◆ The exercise ◆
Produce an exact transcription of the listing below, omitting the pictures.
BEGIN Dataset content
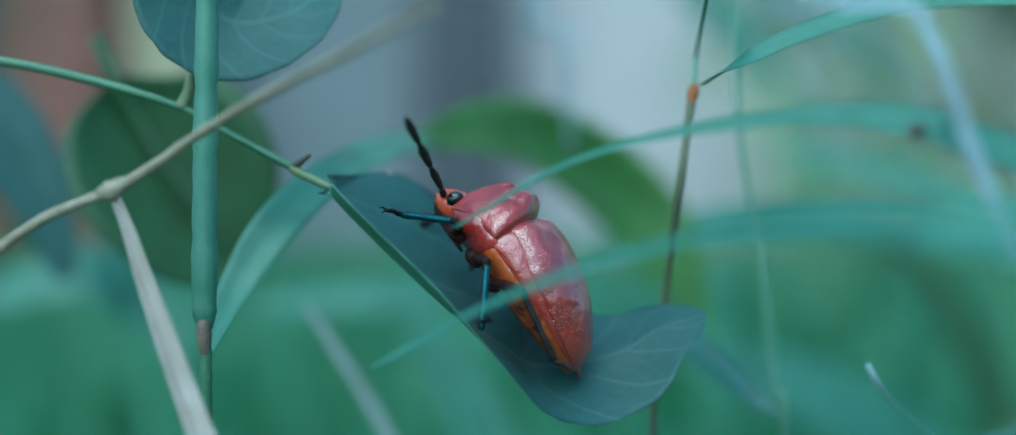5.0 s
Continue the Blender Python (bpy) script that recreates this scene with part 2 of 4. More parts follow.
def tube(points, radii, n=24, sides=10, seed=0):
    """Vertices, faces and uvs of a round stem along the points."""
    path = spline(points, n)
    rad = np.interp(np.linspace(0, 1, n + 1), np.linspace(0, 1, len(radii)), radii)
    rng = np.random.RandomState(seed)
    verts, uvs, faces = [], [], []
    ref = np.array([0.31, -0.8, 0.51])
    for k in range(n + 1):
        tan = unit(path[min(k + 1, n)] - path[max(k - 1, 0)])
        a = unit(np.cross(tan, ref))
        b = np.cross(tan, a)
        r = rad[k] * (1 + 0.06 * rng.randn())
        for j in range(sides):
            th = 2 * math.pi * j / sides
            verts.append(path[k] + r * (math.cos(th) * a + math.sin(th) * b))
            uvs.append((k / n, j / sides))
    for k in range(n):
        for j in range(sides):
            q = (j + 1) % sides
            faces.append((k * sides + j, k * sides + q, (k + 1) * sides + q, (k + 1) * sides + j))
    faces.append(tuple(range(sides))[::-1])
    faces.append(tuple(n * sides + j for j in range(sides)))
    return verts, faces, uvs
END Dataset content
◆ Correct output ◆
5.0 s
Continue the Blender Python (bpy) script that recreates this scene with part 2 of 4. More parts follow.
def tube(points, radii, n=24, sides=10, seed=0):
    """Vertices, faces and uvs of a round stem along the points."""
    path = spline(points, n)
    rad = np.interp(np.linspace(0, 1, n + 1), np.linspace(0, 1, len(radii)), radii)
    rng = np.random.RandomState(seed)
    verts, uvs, faces = [], [], []
    ref = np.array([0.31, -0.8, 0.51])
    for k in range(n + 1):
        tan = unit(path[min(k + 1, n)] - path[max(k - 1, 0)])
        a = unit(np.cross(tan, ref))
        b = np.cross(tan, a)
        r = rad[k] * (1 + 0.06 * rng.randn())
        for j in range(sides):
            th = 2 * math.pi * j / sides
            verts.append(path[k] + r * (math.cos(th) * a + math.sin(th) * b))
            uvs.append((k / n, j / sides))
    for k in range(n):
        for j in range(sides):
            q = (j + 1) % sides
            faces.append((k * sides + j, k * sides + q, (k + 1) * sides + q, (k + 1) * sides + j))
    faces.append(tuple(range(sides))[::-1])
    faces.append(tuple(n * sides + j for j in range(sides)))
    return verts, faces, uvs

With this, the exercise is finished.